**WHAT IS BEING ASKED**
Copy out the listing that follows, exactly, without its pictures.

**EXTRACTED DATA**
==================================================

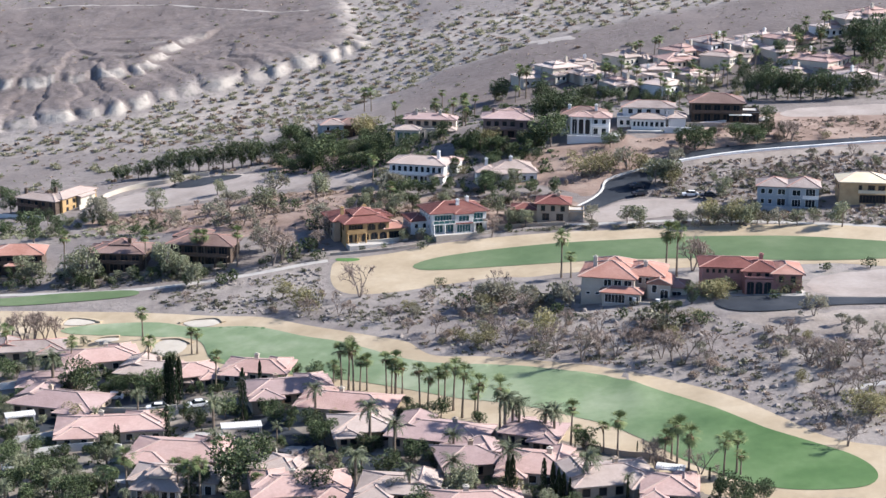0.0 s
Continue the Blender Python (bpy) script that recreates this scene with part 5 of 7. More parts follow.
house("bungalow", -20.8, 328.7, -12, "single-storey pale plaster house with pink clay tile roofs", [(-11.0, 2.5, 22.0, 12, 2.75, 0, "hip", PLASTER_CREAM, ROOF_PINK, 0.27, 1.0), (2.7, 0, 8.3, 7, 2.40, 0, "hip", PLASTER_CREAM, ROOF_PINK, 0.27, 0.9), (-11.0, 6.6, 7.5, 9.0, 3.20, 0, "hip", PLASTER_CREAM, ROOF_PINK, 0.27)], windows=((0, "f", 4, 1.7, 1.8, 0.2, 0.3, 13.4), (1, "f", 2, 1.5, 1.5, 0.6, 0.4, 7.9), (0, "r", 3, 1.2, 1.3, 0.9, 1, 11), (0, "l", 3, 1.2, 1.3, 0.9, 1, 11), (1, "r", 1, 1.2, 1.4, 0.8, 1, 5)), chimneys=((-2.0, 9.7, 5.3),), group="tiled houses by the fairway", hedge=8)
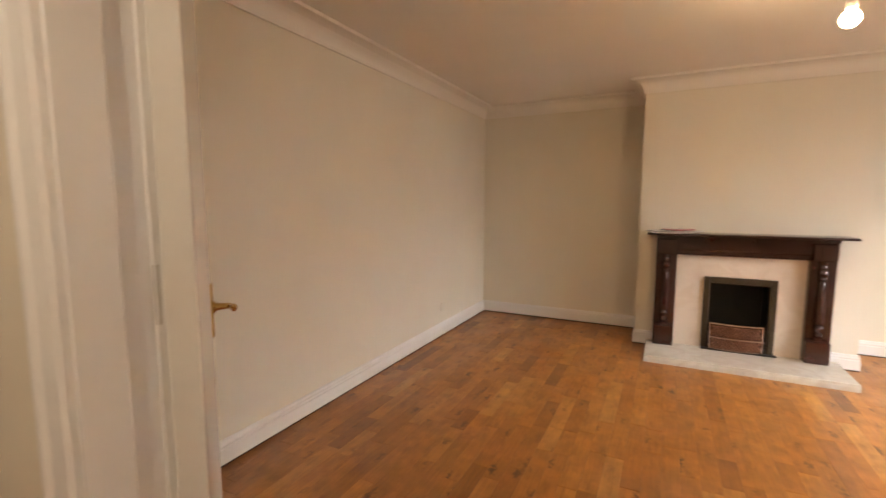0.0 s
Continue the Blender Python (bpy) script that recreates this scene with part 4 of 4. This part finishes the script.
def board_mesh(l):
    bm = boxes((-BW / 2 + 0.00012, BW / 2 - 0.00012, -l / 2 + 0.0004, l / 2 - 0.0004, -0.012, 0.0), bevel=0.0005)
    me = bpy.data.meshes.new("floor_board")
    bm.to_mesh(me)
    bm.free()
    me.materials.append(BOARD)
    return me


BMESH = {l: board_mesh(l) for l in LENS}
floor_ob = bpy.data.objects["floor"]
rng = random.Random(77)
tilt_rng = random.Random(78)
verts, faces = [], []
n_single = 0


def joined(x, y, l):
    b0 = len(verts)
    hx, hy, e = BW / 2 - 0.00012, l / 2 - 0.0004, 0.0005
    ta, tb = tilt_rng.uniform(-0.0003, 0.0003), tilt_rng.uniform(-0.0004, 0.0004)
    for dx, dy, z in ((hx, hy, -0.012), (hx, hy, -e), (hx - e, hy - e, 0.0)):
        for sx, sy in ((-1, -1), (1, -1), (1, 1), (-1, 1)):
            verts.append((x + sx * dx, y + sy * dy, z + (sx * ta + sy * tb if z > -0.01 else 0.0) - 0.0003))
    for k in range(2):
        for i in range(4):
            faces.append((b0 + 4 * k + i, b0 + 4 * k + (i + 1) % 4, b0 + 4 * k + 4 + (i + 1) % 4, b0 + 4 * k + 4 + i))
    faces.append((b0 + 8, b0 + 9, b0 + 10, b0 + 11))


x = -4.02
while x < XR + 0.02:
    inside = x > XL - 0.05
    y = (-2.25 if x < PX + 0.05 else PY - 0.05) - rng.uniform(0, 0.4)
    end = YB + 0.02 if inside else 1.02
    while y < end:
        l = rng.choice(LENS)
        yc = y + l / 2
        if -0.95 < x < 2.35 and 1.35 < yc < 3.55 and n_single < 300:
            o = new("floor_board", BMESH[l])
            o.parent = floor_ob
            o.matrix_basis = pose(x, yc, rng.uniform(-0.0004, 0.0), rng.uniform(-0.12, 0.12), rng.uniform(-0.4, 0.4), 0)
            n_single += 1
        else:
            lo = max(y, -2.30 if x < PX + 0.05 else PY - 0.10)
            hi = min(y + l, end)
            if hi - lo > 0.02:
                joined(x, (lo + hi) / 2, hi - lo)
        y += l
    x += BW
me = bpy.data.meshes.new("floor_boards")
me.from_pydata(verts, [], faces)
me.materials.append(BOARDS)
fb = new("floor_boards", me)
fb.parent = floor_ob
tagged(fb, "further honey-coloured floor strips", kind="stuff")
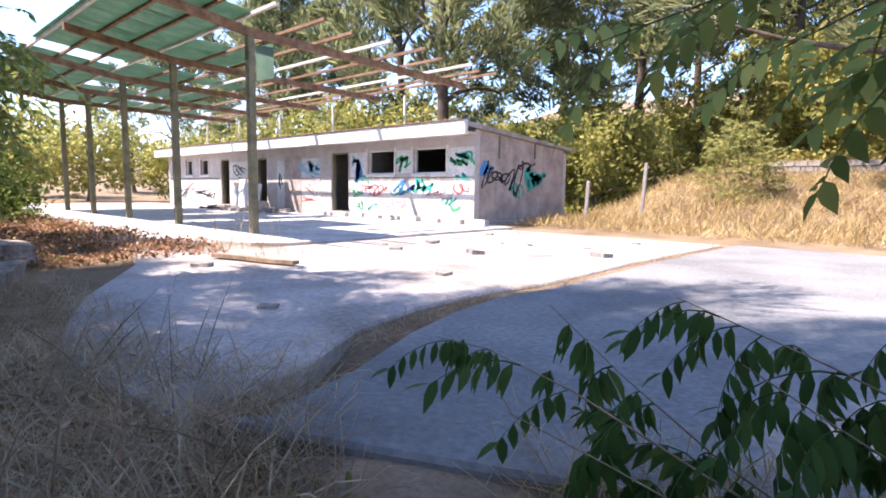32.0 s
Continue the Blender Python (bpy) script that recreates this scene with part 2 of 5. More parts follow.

==================================================

**ANSWER TO THIS PROBLEM**
0.0 s
Continue the Blender Python (bpy) script that recreates this scene with part 5 of 7. More parts follow.
house("bungalow", -20.8, 328.7, -12, "single-storey pale plaster house with pink clay tile roofs", [(-11.0, 2.5, 22.0, 12, 2.75, 0, "hip", PLASTER_CREAM, ROOF_PINK, 0.27, 1.0), (2.7, 0, 8.3, 7, 2.40, 0, "hip", PLASTER_CREAM, ROOF_PINK, 0.27, 0.9), (-11.0, 6.6, 7.5, 9.0, 3.20, 0, "hip", PLASTER_CREAM, ROOF_PINK, 0.27)], windows=((0, "f", 4, 1.7, 1.8, 0.2, 0.3, 13.4), (1, "f", 2, 1.5, 1.5, 0.6, 0.4, 7.9), (0, "r", 3, 1.2, 1.3, 0.9, 1, 11), (0, "l", 3, 1.2, 1.3, 0.9, 1, 11), (1, "r", 1, 1.2, 1.4, 0.8, 1, 5)), chimneys=((-2.0, 9.7, 5.3),), group="tiled houses by the fairway", hedge=8)
0.0 s
Continue the Blender Python (bpy) script that recreates this scene with part 4 of 4. This part finishes the script.
def board_mesh(l):
    bm = boxes((-BW / 2 + 0.00012, BW / 2 - 0.00012, -l / 2 + 0.0004, l / 2 - 0.0004, -0.012, 0.0), bevel=0.0005)
    me = bpy.data.meshes.new("floor_board")
    bm.to_mesh(me)
    bm.free()
    me.materials.append(BOARD)
    return me


BMESH = {l: board_mesh(l) for l in LENS}
floor_ob = bpy.data.objects["floor"]
rng = random.Random(77)
tilt_rng = random.Random(78)
verts, faces = [], []
n_single = 0


def joined(x, y, l):
    b0 = len(verts)
    hx, hy, e = BW / 2 - 0.00012, l / 2 - 0.0004, 0.0005
    ta, tb = tilt_rng.uniform(-0.0003, 0.0003), tilt_rng.uniform(-0.0004, 0.0004)
    for dx, dy, z in ((hx, hy, -0.012), (hx, hy, -e), (hx - e, hy - e, 0.0)):
        for sx, sy in ((-1, -1), (1, -1), (1, 1), (-1, 1)):
            verts.append((x + sx * dx, y + sy * dy, z + (sx * ta + sy * tb if z > -0.01 else 0.0) - 0.0003))
    for k in range(2):
        for i in range(4):
            faces.append((b0 + 4 * k + i, b0 + 4 * k + (i + 1) % 4, b0 + 4 * k + 4 + (i + 1) % 4, b0 + 4 * k + 4 + i))
    faces.append((b0 + 8, b0 + 9, b0 + 10, b0 + 11))


x = -4.02
while x < XR + 0.02:
    inside = x > XL - 0.05
    y = (-2.25 if x < PX + 0.05 else PY - 0.05) - rng.uniform(0, 0.4)
    end = YB + 0.02 if inside else 1.02
    while y < end:
        l = rng.choice(LENS)
        yc = y + l / 2
        if -0.95 < x < 2.35 and 1.35 < yc < 3.55 and n_single < 300:
            o = new("floor_board", BMESH[l])
            o.parent = floor_ob
            o.matrix_basis = pose(x, yc, rng.uniform(-0.0004, 0.0), rng.uniform(-0.12, 0.12), rng.uniform(-0.4, 0.4), 0)
            n_single += 1
        else:
            lo = max(y, -2.30 if x < PX + 0.05 else PY - 0.10)
            hi = min(y + l, end)
            if hi - lo > 0.02:
                joined(x, (lo + hi) / 2, hi - lo)
        y += l
    x += BW
me = bpy.data.meshes.new("floor_boards")
me.from_pydata(verts, [], faces)
me.materials.append(BOARDS)
fb = new("floor_boards", me)
fb.parent = floor_ob
tagged(fb, "further honey-coloured floor strips", kind="stuff")
32.0 s
Continue the Blender Python (bpy) script that recreates this scene with part 2 of 5. More parts follow.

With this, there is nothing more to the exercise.